A report by Congress' Government Accountability Office cautioned last March that the program should complete privacy analyses and notify the public of how individuals' data would be verified, used and protected before ADVISE was implemented.
Then in separate reports released without fanfare in July and August, the department's inspector general and its privacy office concluded that between 2004 and 2007, three pilot tests of ADVISE used personally identifiable information without first completing required privacy impact analyses.
This is the second such error at DHS. The Secure Flight program to screen domestic air travelers was barred from implementation by Congress after it was learned that it acquired live data for testing rather than using made-up data. That program, however, is going into testing this fall having issued the required privacy impact assessment and dropping the use of commercial data, such as people's credit card histories.

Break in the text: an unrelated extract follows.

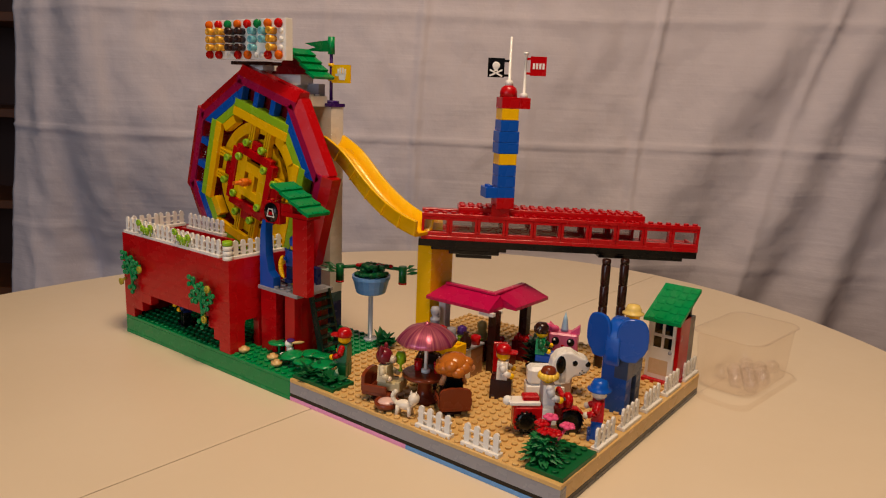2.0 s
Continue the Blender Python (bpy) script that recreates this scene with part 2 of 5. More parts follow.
def prism(bm, pts, y0, y1, mi=0, m=None, axis="y"):
    """A flat outline (x, z) given depth from y0 to y1 (or (x, y) up z)."""
    put = (lambda p, t: Vector((p[0], t, p[1]))) if axis == "y" else (lambda p, t: Vector((p[0], p[1], t))) if axis == "z" else (lambda p, t: Vector((t, p[0], p[1])))
    a = [bm.verts.new(m @ put(p, y0) if m else put(p, y0)) for p in pts]
    b = [bm.verts.new(m @ put(p, y1) if m else put(p, y1)) for p in pts]
    fs = [bm.faces.new(a), bm.faces.new(b)]
    for i in range(len(pts)):
        j = (i + 1) % len(pts)
        fs.append(bm.faces.new((a[i], a[j], b[j], b[i])))
    bmesh.ops.recalc_face_normals(bm, faces=fs)
    for f in fs:
        f.material_index = mi


def leaf(bm, a, b, w, mi=0, lift=0.25):
    """A pointed, creased leaf blade with a little thickness."""
    a, b = Vector(a), Vector(b)
    d = b - a
    s = d.cross(Vector((0, 0, 1)))
    s = (s.normalized() if s.length > 1e-4 else Vector((1, 0, 0))) * w * 0.5
    mid = a + d * 0.45
    up = Vector((0, 0, lift * w))
    top = [a, mid + s, b, mid - s]
    v = [bm.verts.new(q) for q in top] + [bm.verts.new(mid + up)] + [bm.verts.new(mid - up * 0.4)]
    for i in range(4):
        j = (i + 1) % 4
        for k, flip in ((4, False), (5, True)):
            f = bm.faces.new((v[i], v[j], v[k]) if flip else (v[j], v[i], v[k]))
            f.material_index = mi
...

Among the data sets the privacy office found had been plugged into various ADVISE pilot projects were:
_The no-fly list of people barred from domestic air travel and the list of people who require special inspections before flying.
_More than 3.6 million shipping records from a commercial data provider with names of cargo shippers and consignees.
_Terrorist Screening Center lists of people who attempted to cross the U.S.-Canadian border at a port-of-entry.
_Classified intelligence reports about groups and individuals involved in illicit traffic in weapons of mass effect.
_Lists of foreign exchange students, immigrants under investigation, and people from special interest countries who must register with DHS when entering or leaving this country.
_Lists of people who are thought to have overstayed visas.
Although Knocke said ADVISE ``was never used in an operational environment'' and DHS had assured Congress in 2006 the system was not operational, the inspector general found that ``on at least one occasion, the data was used to produce classified intelligence information.''
At the All Weapons of Mass Effect project at Lawrence Livermore, analyst used the pilot system ``to uncover previously unknown connections between organized crime and terrorism,'' the IG found in a July report quietly made public last month.